Pushpa Joshi, Mr. Joshi’s sister, was in 10th grade when she learned he had been kidnapped. In the time that has passed, she has found herself sending him messages on WhatsApp, though none go through.
In September, his relatives met with Ms. Karki, Nepal’s interim prime minister, to discuss Mr. Joshi’s case. While Ms. Karki assured them that no effort would be spared to bring him home, Pushpa Joshi said she was worried that Ms. Karki was “very busy” running the country to do enough.
Mr. Joshi’s abduction has left an unfillable gap in the family. His mother has become so distraught that she is prone to speaking to her absent son in her sleep.

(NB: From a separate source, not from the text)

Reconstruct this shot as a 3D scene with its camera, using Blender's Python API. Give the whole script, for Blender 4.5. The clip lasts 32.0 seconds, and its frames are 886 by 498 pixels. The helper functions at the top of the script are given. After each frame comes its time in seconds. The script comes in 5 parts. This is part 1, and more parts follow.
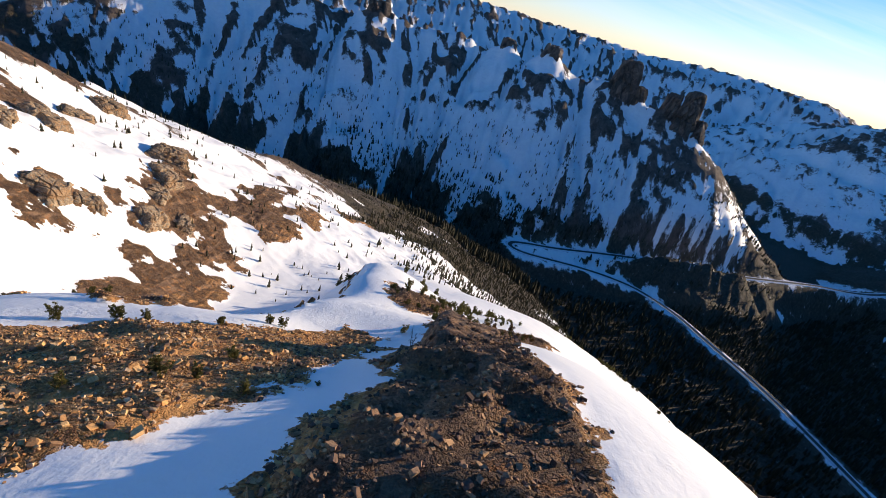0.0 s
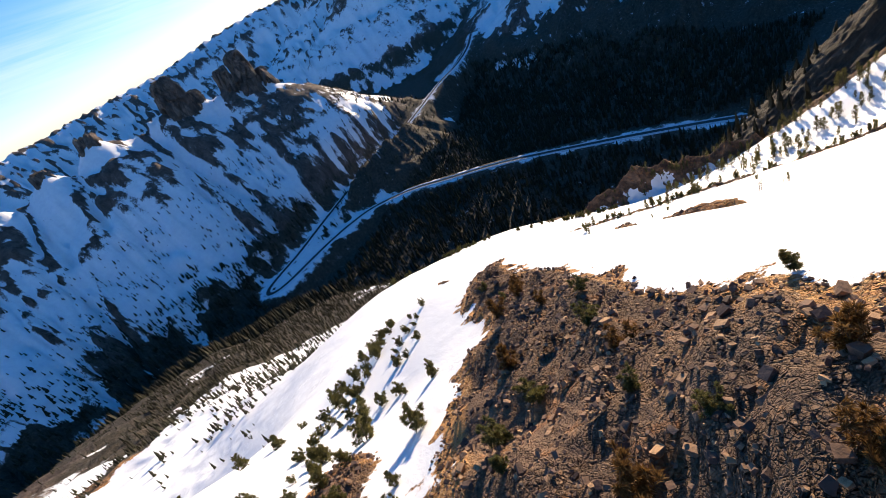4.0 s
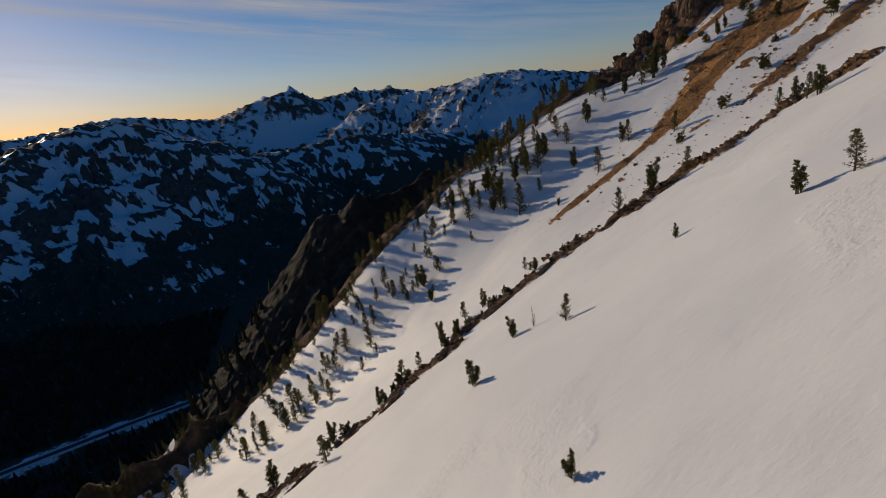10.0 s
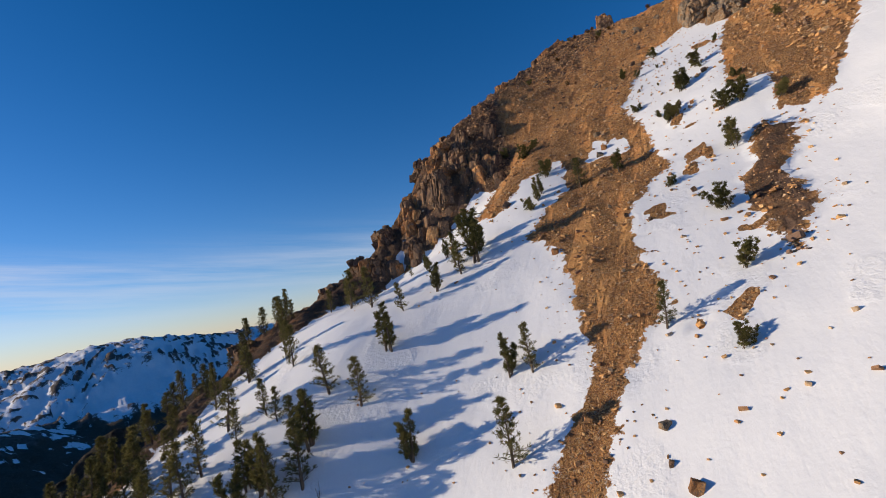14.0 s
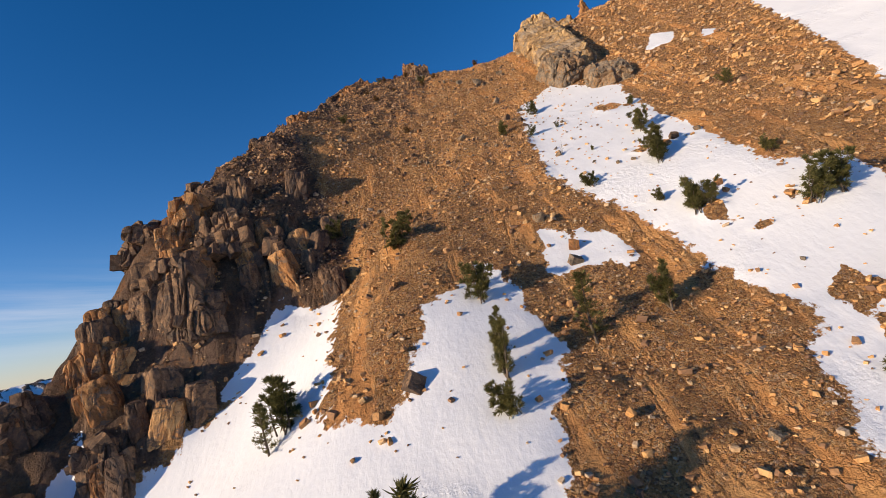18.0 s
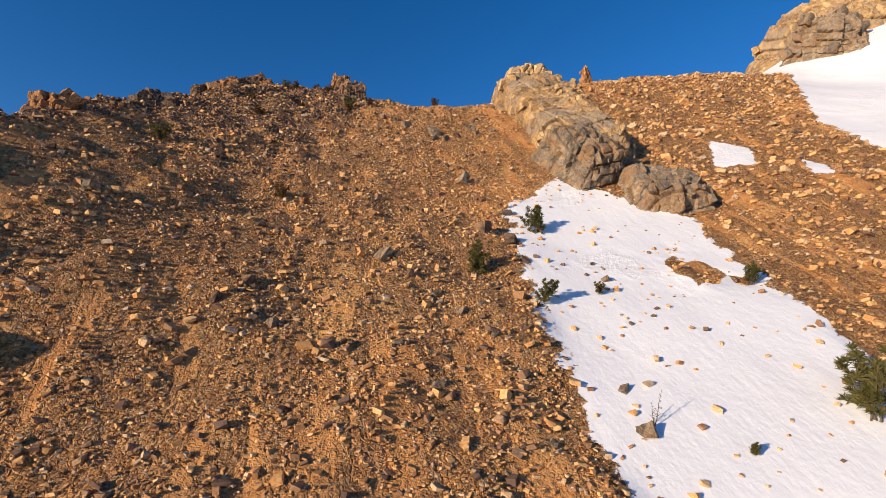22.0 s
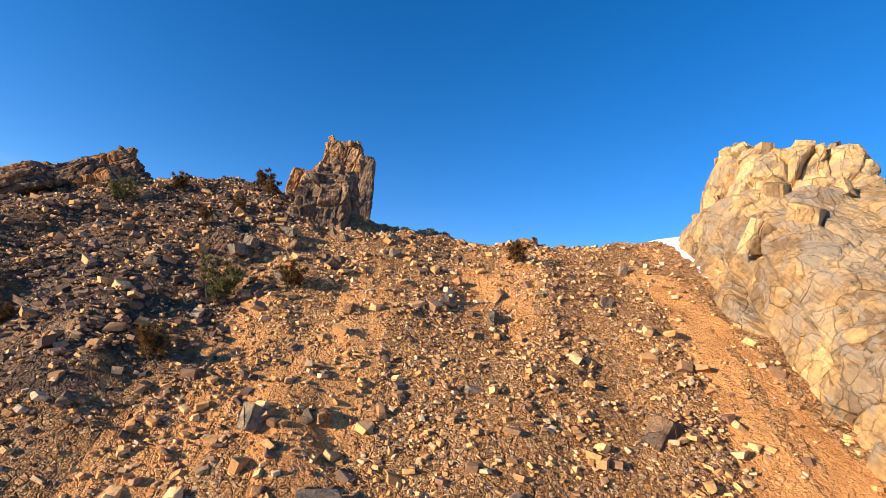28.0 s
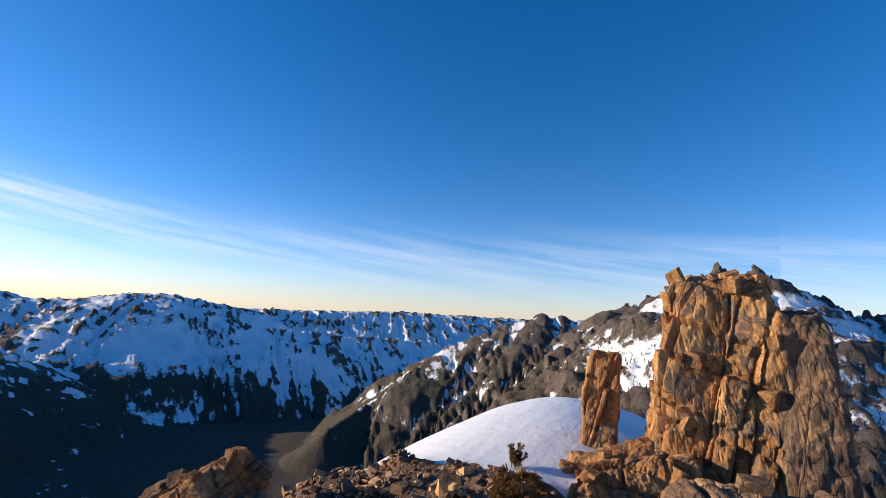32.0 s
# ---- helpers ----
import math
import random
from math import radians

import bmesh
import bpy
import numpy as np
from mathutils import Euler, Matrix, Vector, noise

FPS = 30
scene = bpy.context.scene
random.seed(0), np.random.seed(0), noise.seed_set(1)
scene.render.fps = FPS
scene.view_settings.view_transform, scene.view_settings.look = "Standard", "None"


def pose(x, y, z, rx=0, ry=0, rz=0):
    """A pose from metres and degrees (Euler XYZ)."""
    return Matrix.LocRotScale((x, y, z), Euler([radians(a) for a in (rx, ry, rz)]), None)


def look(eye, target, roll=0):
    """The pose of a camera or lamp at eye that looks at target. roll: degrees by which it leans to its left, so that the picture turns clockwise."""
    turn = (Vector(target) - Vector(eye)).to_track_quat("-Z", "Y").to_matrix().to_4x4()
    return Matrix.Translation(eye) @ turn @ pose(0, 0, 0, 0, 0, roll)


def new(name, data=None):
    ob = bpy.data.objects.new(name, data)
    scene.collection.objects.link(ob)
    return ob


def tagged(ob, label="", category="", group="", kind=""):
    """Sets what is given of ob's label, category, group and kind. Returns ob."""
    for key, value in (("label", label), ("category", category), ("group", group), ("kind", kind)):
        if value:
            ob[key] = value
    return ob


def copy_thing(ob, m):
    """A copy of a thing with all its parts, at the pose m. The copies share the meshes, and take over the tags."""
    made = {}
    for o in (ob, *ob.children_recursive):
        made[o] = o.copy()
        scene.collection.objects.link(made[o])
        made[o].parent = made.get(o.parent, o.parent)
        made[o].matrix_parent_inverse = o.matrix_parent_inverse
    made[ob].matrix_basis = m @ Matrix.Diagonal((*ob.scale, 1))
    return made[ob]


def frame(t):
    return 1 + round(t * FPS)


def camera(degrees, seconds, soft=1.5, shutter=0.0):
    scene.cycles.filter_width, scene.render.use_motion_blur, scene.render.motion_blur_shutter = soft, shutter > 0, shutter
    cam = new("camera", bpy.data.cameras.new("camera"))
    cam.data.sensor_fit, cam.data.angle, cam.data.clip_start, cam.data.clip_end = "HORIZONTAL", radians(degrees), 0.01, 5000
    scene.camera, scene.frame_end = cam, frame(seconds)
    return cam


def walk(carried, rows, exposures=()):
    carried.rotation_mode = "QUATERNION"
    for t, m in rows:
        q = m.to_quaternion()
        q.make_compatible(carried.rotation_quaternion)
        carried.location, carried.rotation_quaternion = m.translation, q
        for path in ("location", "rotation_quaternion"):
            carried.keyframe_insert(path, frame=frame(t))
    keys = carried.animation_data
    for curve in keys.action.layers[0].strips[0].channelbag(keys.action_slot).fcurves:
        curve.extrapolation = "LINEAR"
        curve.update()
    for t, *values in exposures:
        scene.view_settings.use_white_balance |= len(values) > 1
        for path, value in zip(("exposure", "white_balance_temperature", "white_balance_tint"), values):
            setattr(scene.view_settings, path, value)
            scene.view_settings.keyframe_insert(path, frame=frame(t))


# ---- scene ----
# Camera and its flight.
cam = camera(86.2, 32.0, soft=0.6)
PATH = [
    (0, (-11.81, -1.1, 9.51), (-11.807, 0.678, 8.596), 17.3),
    (0.5, (-12.32, 2.48, 7.38), (-12.277, 4.243, 6.444), 11.4),
    (1, (-12.77, 5.72, 5.4), (-12.677, 7.481, 4.454), 3.9),
    (1.5, (-13.11, 9.12, 3.45), (-12.939, 10.875, 2.508), -1.5),
    (2, (-13.07, 13.6, 1.22), (-12.819, 15.344, 0.275), -8.0),
    (2.5, (-12.81, 18.4, -1.37), (-12.45, 20.116, -2.341), -14.7),
    (3, (-12.36, 22.89, -3.78), (-11.856, 24.546, -4.774), -19.7),
    (3.5, (-11.12, 27.55, -6.28), (-10.45, 29.134, -7.305), -25.2),
    (4, (-9.1, 32.16, -8.85), (-8.233, 33.637, -9.886), -29.8),
    (4.5, (-6.17, 37.02, -12.01), (-5.085, 38.336, -13.064), -31.1),
    (6.5, (1.07, 49.01, -17.11), (2.504, 49.703, -18.316), -25.3),
    (7, (6.08, 51.68, -21.2), (7.563, 52.235, -22.425), -22.2),
    (7.5, (11.48, 54.05, -25.34), (13.016, 54.39, -26.571), -18.1),
    (8, (16.87, 56.05, -29.2), (18.488, 56.154, -30.37), -14.6),
    (8.5, (23.06, 57.27, -33.4), (24.76, 57.191, -34.459), -12.6),
    (9, (29.27, 58.03, -37.41), (31.037, 57.796, -38.318), -11.0),
    (9.5, (35.58, 57.83, -40.26), (37.394, 57.48, -41.038), -9.5),
    (10, (42.75, 58.21, -43.28), (44.58, 57.711, -43.909), -7.0),
    (10.5, (49.46, 57.73, -45.49), (51.276, 57.044, -45.981), -4.6),
    (11, (56.37, 56.58, -47.23), (58.134, 55.7, -47.588), -4.7),
    (11.5, (62.92, 54.73, -48.36), (64.637, 53.73, -48.596), -6.3),
    (12, (69.35, 52.55, -48.98), (70.984, 51.399, -49.093), -7.7),
    (12.5, (75.39, 49.87, -49.15), (76.904, 48.555, -49.168), -8.7),
    (13, (80.65, 47.15, -49.1), (81.995, 45.669, -49.02), -9.6),
    (13.5, (85.36, 44.14, -48.21), (86.547, 42.537, -48.068), -10.3),
    (14, (89.54, 40.87, -47.32), (90.54, 39.151, -47.14), -10.9),
    (14.5, (92.97, 37.78, -46.09), (93.842, 35.994, -45.904), -11.1),
    (16.5, (103.44, 23.9, -40.81), (103.763, 21.939, -40.607), -13.1),
    (17, (104.93, 20.48, -39.46), (105.112, 18.499, -39.235), -13.8),
    (17.5, (105.92, 17.07, -37.99), (105.97, 15.083, -37.764), -13.4),
    (18, (106.38, 13.69, -36.56), (106.312, 11.699, -36.355), -12.4),
    (18.5, (106.53, 10.36, -35.17), (106.354, 8.378, -34.98), -11.7),
    (19, (106.36, 7.18, -33.84), (106.093, 5.202, -33.651), -10.5),
    (19.5, (106.0, 4.02, -32.42), (105.655, 2.061, -32.215), -8.0),
    (20, (105.48, 0.82, -30.99), (105.09, -1.127, -30.765), -5.3),
    (20.5, (104.82, -2.29, -29.41), (104.426, -4.235, -29.166), -3.0),
    (21, (104.17, -5.32, -27.73), (103.782, -7.266, -27.464), -1.5),
    (21.5, (103.55, -8.3, -26.12), (103.145, -10.231, -25.831), -0.6),
    (22, (102.91, -11.2, -24.42), (102.454, -13.12, -24.118), -0.1),
    (22.5, (102.22, -13.99, -22.79), (101.725, -15.901, -22.472), 0.3),
    (23, (101.64, -16.84, -21.07), (101.073, -18.725, -20.733), 0.5),
    (23.5, (101.01, -19.58, -19.36), (100.37, -21.447, -19.01), 0.4),
    (24, (100.49, -22.18, -17.5), (99.789, -24.016, -17.156), -0.5),
    (24.5, (99.84, -24.46, -15.66), (99.108, -26.289, -15.323), -1.0),
    (26.5, (97.18, -34.85, -8.39), (96.494, -36.699, -8.055), -1.3),
    (27, (96.41, -37.11, -6.9), (95.942, -39.027, -6.556), 1.8),
    (27.5, (95.78, -39.39, -5.44), (95.567, -41.355, -5.106), 4.5),
    (28, (95.39, -41.63, -3.95), (95.37, -43.598, -3.589), 7.2),
    (28.5, (95.18, -43.83, -2.48), (95.358, -45.784, -2.106), 9.9),
    (29, (95.28, -46.07, -1.11), (95.675, -47.994, -0.733), 11.4),
    (29.5, (95.7, -48.23, 0.23), (96.295, -50.102, 0.59), 11.5),
    (30, (96.34, -50.37, 1.54), (97.113, -52.183, 1.888), 11.6),
    (30.5, (97.28, -52.34, 2.96), (98.236, -54.076, 3.251), 12.2),
    (31, (98.68, -54.39, 4.35), (99.802, -56.021, 4.616), 11.9),
    (31.5, (99.94, -56.3, 5.72), (101.114, -57.901, 5.969), 7.1),
    (32, (101.09, -58.18, 6.66), (102.248, -59.786, 6.932), 3.0),
]
EXPOSURES = [(0, 0.62, 6750, 10), (2, 0.85, 6700, 10), (4.5, 0.9, 6750, 10), (6.5, -0.78, 7200, 8), (9, -0.92, 7000, 8), (10, -1.05, 6800, 9), (11, -1.05, 6500, 9), (13, -0.1, 6250, 9), (14.5, 0.0, 6400, 10), (17, 0.15, 6600, 11), (20, 0.3, 6700, 12), (24, 0.42, 6700, 11), (27, 0.88, 6400, 9), (29, 0.97, 6500, 10), (31, 0.6, 6500, 10), (32, 0.55, 6400, 9)]
walk(cam, [(t, look(eye, target, roll)) for t, eye, target, roll in PATH], EXPOSURES)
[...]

When Raksha Bandan, a Hindu festival celebrating the bond of brothers and sisters, rolls around each year, his sister burrows herself in her room.
They crave the return of the little moments. Mr. Joshi would drop his little sister at school by bicycle and assign her essays to write on world topics. A soccer lover, he is adventurous and selfless, they said, with a knack for composing poems.
In his first days in Israel, he wrote a poem to his mother in his diary, which was among his belongings later sent to the family from Israel. His sister provided a translation.
“Mother, your little child has grown so tall, / Yet I still run to your arms when I fall,” he wrote. “Mother, today I chase horizons wide, / But your lullabies still echo inside.”